## YOUR TASK
Only the lines from the one holding "4 of 5. More parts follow." through the one holding "return (x, y0" are to be retyped, exactly as they appear, with both boundary lines included.

## AVAILABLE DATA
═══

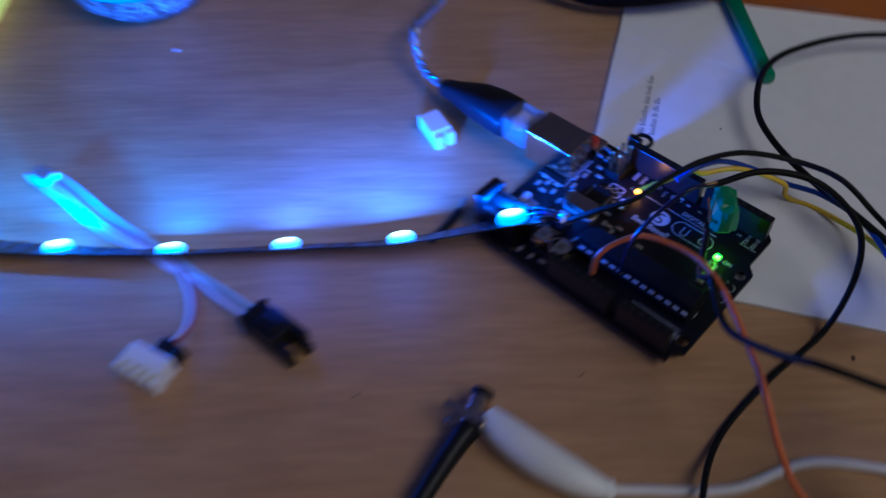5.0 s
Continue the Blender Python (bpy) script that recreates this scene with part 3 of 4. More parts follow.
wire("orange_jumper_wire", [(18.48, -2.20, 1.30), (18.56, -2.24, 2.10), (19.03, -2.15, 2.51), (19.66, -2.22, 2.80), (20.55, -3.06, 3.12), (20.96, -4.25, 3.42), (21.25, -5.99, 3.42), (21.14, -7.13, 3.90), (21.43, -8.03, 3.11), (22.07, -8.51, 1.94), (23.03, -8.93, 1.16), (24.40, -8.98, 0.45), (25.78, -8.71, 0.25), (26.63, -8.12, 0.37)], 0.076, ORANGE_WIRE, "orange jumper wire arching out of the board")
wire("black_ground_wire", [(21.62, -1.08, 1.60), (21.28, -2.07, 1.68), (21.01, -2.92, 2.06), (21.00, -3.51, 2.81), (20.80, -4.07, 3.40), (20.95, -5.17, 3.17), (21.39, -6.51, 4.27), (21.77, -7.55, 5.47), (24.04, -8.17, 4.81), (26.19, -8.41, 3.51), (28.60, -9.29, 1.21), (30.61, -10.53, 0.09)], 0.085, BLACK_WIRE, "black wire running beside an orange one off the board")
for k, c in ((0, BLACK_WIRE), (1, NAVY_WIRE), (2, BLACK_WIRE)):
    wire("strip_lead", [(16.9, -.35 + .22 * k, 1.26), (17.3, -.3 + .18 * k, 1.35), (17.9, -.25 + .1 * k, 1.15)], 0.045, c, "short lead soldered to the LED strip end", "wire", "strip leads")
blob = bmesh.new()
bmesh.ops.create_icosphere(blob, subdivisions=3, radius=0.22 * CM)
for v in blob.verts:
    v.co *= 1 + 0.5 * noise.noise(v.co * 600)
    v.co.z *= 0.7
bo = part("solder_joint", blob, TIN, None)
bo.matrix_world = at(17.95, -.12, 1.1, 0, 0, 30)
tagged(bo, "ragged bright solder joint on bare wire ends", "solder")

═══

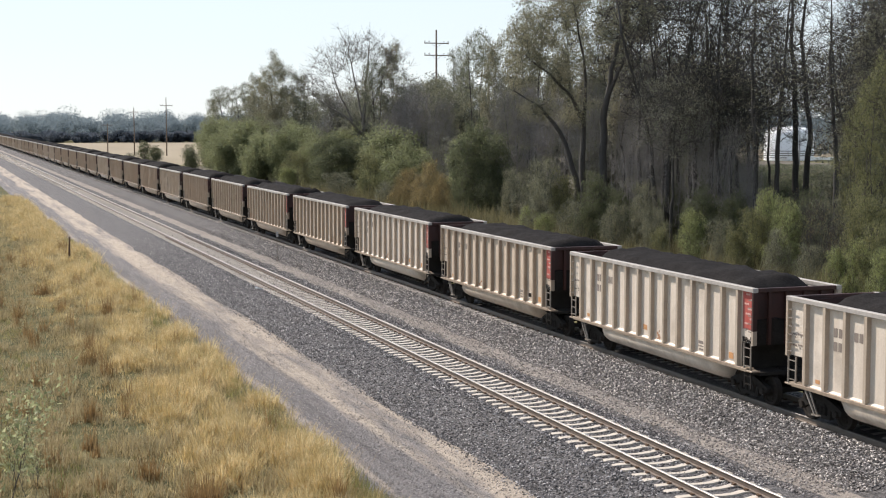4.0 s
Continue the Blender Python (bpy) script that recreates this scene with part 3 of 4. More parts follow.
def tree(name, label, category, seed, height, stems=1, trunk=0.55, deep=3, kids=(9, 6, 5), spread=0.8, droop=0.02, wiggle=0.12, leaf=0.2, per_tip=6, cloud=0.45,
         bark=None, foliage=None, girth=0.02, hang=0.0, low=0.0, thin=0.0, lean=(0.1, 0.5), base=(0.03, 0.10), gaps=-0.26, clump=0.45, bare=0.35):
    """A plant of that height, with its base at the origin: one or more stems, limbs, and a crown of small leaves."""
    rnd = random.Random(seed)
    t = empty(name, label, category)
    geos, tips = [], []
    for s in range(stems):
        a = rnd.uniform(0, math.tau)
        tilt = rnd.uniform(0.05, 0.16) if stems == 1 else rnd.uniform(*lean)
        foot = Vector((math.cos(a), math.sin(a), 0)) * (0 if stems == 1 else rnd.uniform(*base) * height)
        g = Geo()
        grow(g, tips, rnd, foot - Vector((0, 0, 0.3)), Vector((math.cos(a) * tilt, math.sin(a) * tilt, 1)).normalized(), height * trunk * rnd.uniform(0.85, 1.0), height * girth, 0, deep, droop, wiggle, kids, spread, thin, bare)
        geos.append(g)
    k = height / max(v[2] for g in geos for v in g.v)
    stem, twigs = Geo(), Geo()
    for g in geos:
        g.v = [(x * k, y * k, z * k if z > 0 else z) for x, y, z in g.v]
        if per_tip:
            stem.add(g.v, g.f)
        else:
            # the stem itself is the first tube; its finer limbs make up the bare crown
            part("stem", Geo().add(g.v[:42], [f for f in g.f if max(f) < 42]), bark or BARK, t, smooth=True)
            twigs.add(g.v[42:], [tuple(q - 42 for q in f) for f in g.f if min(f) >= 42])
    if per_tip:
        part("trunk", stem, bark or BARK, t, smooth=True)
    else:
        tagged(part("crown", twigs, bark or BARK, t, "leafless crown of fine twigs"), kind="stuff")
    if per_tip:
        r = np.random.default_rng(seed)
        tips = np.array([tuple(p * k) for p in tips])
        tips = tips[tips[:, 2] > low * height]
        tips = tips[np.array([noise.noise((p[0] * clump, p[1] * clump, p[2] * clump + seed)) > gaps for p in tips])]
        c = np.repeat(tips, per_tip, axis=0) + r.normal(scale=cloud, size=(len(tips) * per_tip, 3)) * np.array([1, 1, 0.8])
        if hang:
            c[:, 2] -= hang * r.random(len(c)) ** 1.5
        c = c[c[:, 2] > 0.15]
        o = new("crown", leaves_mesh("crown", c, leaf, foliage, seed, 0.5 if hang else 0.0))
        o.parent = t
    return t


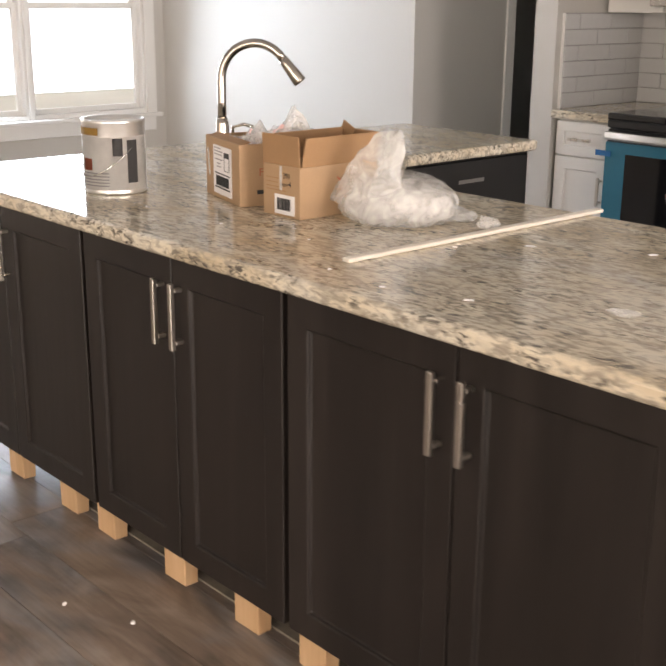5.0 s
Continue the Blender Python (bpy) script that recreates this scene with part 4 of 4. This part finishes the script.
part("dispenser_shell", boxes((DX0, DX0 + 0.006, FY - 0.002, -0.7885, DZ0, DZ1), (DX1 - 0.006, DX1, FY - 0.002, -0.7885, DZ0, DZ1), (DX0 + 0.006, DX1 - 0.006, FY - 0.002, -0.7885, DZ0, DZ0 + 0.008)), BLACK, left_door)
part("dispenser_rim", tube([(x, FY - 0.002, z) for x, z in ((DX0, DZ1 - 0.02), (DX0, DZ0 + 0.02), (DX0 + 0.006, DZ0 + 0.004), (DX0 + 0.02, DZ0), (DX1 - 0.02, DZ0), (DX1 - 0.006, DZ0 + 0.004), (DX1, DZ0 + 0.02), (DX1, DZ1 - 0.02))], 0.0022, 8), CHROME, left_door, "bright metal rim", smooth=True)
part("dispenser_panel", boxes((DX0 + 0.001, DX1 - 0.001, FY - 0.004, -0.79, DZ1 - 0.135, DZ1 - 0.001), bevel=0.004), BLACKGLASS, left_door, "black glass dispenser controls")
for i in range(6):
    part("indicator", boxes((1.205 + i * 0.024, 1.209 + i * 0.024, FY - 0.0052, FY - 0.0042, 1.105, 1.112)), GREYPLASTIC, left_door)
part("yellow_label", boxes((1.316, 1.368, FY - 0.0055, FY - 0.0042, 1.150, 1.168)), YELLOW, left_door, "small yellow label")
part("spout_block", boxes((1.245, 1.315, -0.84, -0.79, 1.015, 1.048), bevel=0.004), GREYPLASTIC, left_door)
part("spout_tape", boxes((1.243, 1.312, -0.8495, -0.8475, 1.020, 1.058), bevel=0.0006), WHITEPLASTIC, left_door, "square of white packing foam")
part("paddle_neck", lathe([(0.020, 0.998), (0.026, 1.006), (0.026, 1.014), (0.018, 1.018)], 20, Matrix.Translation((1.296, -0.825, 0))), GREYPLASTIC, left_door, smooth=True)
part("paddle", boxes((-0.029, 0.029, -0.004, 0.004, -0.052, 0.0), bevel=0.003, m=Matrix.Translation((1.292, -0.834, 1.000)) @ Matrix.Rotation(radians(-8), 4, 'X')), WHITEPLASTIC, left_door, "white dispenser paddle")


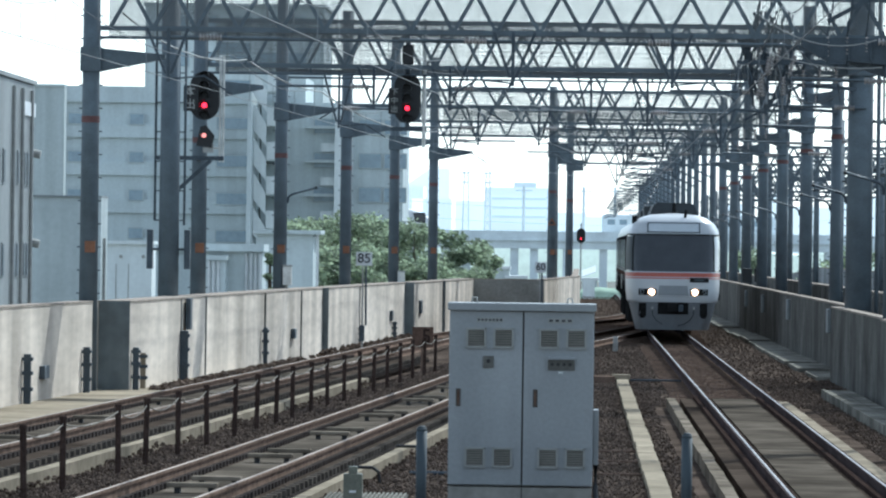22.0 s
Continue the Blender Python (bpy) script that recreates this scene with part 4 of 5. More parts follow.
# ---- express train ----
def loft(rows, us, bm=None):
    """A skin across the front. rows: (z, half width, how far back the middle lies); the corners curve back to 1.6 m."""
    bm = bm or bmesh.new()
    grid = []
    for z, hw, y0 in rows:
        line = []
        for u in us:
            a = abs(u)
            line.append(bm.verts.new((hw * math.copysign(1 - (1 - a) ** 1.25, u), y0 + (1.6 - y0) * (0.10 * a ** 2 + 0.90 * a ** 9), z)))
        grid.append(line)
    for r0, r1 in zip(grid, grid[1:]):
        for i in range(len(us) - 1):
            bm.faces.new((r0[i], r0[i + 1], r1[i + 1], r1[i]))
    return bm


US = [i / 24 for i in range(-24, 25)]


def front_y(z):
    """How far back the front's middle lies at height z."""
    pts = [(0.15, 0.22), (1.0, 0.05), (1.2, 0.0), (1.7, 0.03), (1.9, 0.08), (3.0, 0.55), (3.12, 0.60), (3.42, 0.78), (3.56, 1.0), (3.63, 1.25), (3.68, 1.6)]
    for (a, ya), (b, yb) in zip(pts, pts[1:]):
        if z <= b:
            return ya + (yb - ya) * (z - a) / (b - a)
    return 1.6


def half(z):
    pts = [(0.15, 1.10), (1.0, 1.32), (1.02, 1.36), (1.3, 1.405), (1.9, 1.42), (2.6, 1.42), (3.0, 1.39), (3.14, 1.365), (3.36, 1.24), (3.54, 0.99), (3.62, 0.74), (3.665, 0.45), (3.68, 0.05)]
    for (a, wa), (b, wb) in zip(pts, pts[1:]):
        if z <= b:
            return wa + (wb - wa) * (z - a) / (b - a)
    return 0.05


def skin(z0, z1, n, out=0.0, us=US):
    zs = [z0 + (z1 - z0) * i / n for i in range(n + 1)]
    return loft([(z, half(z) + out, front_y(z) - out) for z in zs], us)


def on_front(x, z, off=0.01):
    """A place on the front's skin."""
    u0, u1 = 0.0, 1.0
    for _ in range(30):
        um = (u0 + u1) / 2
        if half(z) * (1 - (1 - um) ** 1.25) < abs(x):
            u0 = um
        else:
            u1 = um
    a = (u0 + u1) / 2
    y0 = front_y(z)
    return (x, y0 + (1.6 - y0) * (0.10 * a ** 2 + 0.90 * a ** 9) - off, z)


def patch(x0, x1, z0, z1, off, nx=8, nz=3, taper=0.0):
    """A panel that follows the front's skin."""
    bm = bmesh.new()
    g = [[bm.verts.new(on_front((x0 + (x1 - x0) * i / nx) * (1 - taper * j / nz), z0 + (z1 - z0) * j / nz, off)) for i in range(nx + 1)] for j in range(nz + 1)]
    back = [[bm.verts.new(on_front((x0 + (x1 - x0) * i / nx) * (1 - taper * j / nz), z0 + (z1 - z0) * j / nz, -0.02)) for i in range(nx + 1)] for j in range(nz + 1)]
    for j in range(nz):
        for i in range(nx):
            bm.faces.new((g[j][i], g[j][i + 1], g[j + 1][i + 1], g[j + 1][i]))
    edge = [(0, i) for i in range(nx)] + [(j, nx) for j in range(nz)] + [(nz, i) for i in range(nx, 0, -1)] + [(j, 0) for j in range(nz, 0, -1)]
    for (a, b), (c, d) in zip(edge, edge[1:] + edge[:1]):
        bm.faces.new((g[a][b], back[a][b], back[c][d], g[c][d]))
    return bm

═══

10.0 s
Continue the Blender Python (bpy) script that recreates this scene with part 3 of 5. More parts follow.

═══

## REPLY
Continue the Blender Python (bpy) script that recreates this scene with part 4 of 5. More parts follow.
# ---- express train ----
def loft(rows, us, bm=None):
    """A skin across the front. rows: (z, half width, how far back the middle lies); the corners curve back to 1.6 m."""
    bm = bm or bmesh.new()
    grid = []
    for z, hw, y0 in rows:
        line = []
        for u in us:
            a = abs(u)
            line.append(bm.verts.new((hw * math.copysign(1 - (1 - a) ** 1.25, u), y0 + (1.6 - y0) * (0.10 * a ** 2 + 0.90 * a ** 9), z)))
        grid.append(line)
    for r0, r1 in zip(grid, grid[1:]):
        for i in range(len(us) - 1):
            bm.faces.new((r0[i], r0[i + 1], r1[i + 1], r1[i]))
    return bm


US = [i / 24 for i in range(-24, 25)]


def front_y(z):
    """How far back the front's middle lies at height z."""
    pts = [(0.15, 0.22), (1.0, 0.05), (1.2, 0.0), (1.7, 0.03), (1.9, 0.08), (3.0, 0.55), (3.12, 0.60), (3.42, 0.78), (3.56, 1.0), (3.63, 1.25), (3.68, 1.6)]
    for (a, ya), (b, yb) in zip(pts, pts[1:]):
        if z <= b:
            return ya + (yb - ya) * (z - a) / (b - a)
    return 1.6


def half(z):
    pts = [(0.15, 1.10), (1.0, 1.32), (1.02, 1.36), (1.3, 1.405), (1.9, 1.42), (2.6, 1.42), (3.0, 1.39), (3.14, 1.365), (3.36, 1.24), (3.54, 0.99), (3.62, 0.74), (3.665, 0.45), (3.68, 0.05)]
    for (a, wa), (b, wb) in zip(pts, pts[1:]):
        if z <= b:
            return wa + (wb - wa) * (z - a) / (b - a)
    return 0.05


def skin(z0, z1, n, out=0.0, us=US):
    zs = [z0 + (z1 - z0) * i / n for i in range(n + 1)]
    return loft([(z, half(z) + out, front_y(z) - out) for z in zs], us)


def on_front(x, z, off=0.01):
    """A place on the front's skin."""
    u0, u1 = 0.0, 1.0
    for _ in range(30):
        um = (u0 + u1) / 2
        if half(z) * (1 - (1 - um) ** 1.25) < abs(x):
            u0 = um
        else:
            u1 = um
    a = (u0 + u1) / 2
    y0 = front_y(z)
    return (x, y0 + (1.6 - y0) * (0.10 * a ** 2 + 0.90 * a ** 9) - off, z)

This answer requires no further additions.